The National Labor Relations Board seal

The National Labor Relations Board last week reversed rulings related to joint employers and micro unions that some in senior living believed negatively affected management-employee relations and residents.

Thursday, in a case involving Hy-Brand Industrial Contractor, the board reinstated the former definition of joint employer, overruling its 2015 decision involving Browning-Ferris Industries of California. That 2015 case outcome held that a company must exhibit only the potential to exert control over terms and conditions of employment, rather than have “direct and immediate” control as had been the previous standard, to be considered responsible for decisions related to worker wages and working conditions.

The expanded definition was thought to apply to senior living operators that use temporary or contract workers as well as operators that have franchises, among others. In June, Labor Secretary Alexander Acosta announced that he was rescinding the rule.

Friday, the board reinstated the previous standard for determining an appropriate bargaining unit in union representation cases, overruling a 2011 decision in “Specialty Healthcare & Rehabilitation Center of Mobile” that found that labor organizers could form micro unions in workplaces (the case specifically was about nursing assistants organizing at Specialty Healthcare in Mobile, AL).

Friday’s reversal came in “PCC Structurals, Inc. and International Association of Machinists & Aerospace Workers, AFL–CIO, District Lodge W24.”

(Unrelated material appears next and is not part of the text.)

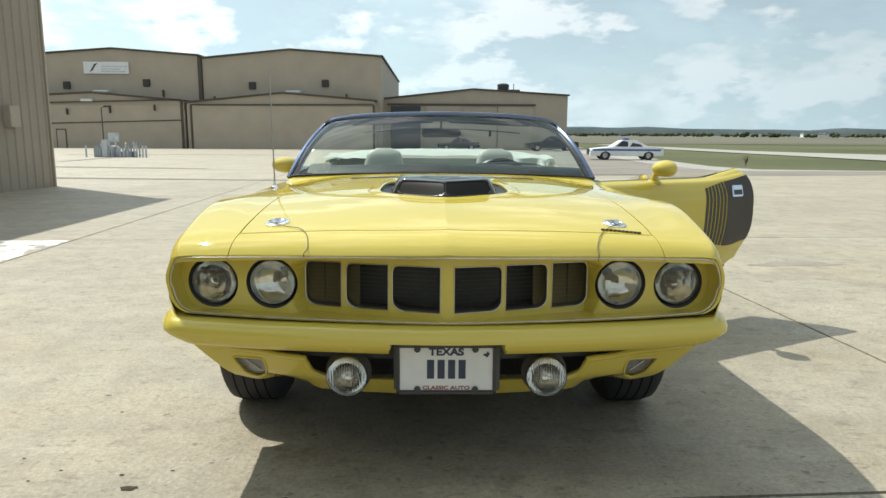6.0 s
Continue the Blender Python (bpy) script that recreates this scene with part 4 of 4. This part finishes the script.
# ---- hood fittings ----
for sgn in (-1, 1):
    c = surf(sgn * 0.576, 0.197)
    nrm = (surf(sgn * 0.576 + 0.01, 0.197) - surf(sgn * 0.576 - 0.01, 0.197)).cross(surf(sgn * 0.576, 0.207) - surf(sgn * 0.576, 0.187)).normalized()
    m = Matrix.Translation(c) @ nrm.to_track_quat("Z", "Y").to_matrix().to_4x4()
    pin = part("hood_pin", lathe([(0.041, 0.0), (0.041, 0.003), (0.036, 0.006), (0.02, 0.005), (0.012, 0.004), (0.008, 0.005), (0.006, 0.014), (0.004, 0.017), (0, 0.0175)], 28, m), CHROME, car, "chrome hood pin with plate and cable")
    part("clip", tube([m @ Vector(p) for p in ((-0.025, -0.004, 0.010), (-0.005, 0.002, 0.012), (0.010, 0.004, 0.013), (0.018, -0.004, 0.012), (0.01, -0.010, 0.010), (-0.025, -0.010, 0.009))], 0.0018, 5), CHROME, pin)
    part("scuff_ribs", lathe([(0.026, 0.0052), (0.028, 0.0075), (0.030, 0.0055)], 24, m), STEEL, pin)
    pts = [m @ Vector((-sgn * -0.004, -0.03, 0.012))]
    way = [(0.545, 0.147), (0.514, 0.127), (0.481, 0.105), (0.449, 0.045), (0.438, -0.010), (0.447, -0.030)] if sgn < 0 else [(0.552, 0.150), (0.511, 0.087), (0.487, 0.037), (0.473, -0.008), (0.474, -0.028)]
    for x, y in way:
        s = max(0.002, s_of(x, y))
        pts.append(Vector((sgn * x, y, ztop(x, s) + 0.004)))
    pts.append(Vector((sgn * way[-1][0], ylip(0.46) + 0.006, 0.785)))
    part("cable", tube(spline([tuple(p) for p in pts], 40, False), 0.0014, 6), BRASS, pin)
    part("seam_line", sheet(lambda u, v: (lambda s, x: Vector((sgn * x, Y(x, s), ztop(x, s) - 0.005)))(0.004 + 0.103 * u, x_seam(0.004 + 0.103 * u) - 0.006 + 0.009 * v), 14, 1), DARK, car)
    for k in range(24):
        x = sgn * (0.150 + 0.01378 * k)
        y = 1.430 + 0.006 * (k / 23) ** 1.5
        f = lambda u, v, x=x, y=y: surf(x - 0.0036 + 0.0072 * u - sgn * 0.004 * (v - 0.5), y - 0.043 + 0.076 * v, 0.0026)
        # black strip laid on the uncut hood, painting the slot's inner shade
        part("vent_slot", sheet(f, 1, 3), RECESS_SHADE, hood, smooth=False)
badge = None
for k in range(10):
    p = surf(0.5185 + 0.0134 * k, 0.119 - 0.0004 * k, 0.002)
    bar = part("badge_letter" if badge else "name_badge", boxed(p.x - 0.0058, p.x + 0.0058, p.y - 0.0035, p.y + 0.0035, p.z - 0.002, p.z + 0.004, 0.001), DECAL, badge or car, "" if badge else "dark metal bars of the hood badge")
    badge = badge or bar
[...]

Proponents of micro unions maintain that the smaller groups of organized employees can help make working conditions fairer for workers, but opponents say they could force employers to bargain with multiple unions at the same location.

The expanded joint employer definition and allowance of micro unions were two topics that Argentum President and CEO James Balda had described as “regulatory overreach” in February when he wrote a letter to leaders of the House Subcommittee on Health, Employment, Labor, and Pensions.

“These changes, if not addressed, will continue to negatively impact not only labor relations among management and workers, but for Argentum, the senior living residents we serve,” Balda wrote in the letter, sent to be included as part of the record for a subcommittee hearing on the NLRB.

In November, the House of Representatives passed a bill introduced by Rep. Bradley Byrne (R-AL) that by law would define a joint employer as one that has “actual, direct and immediate” control over employees.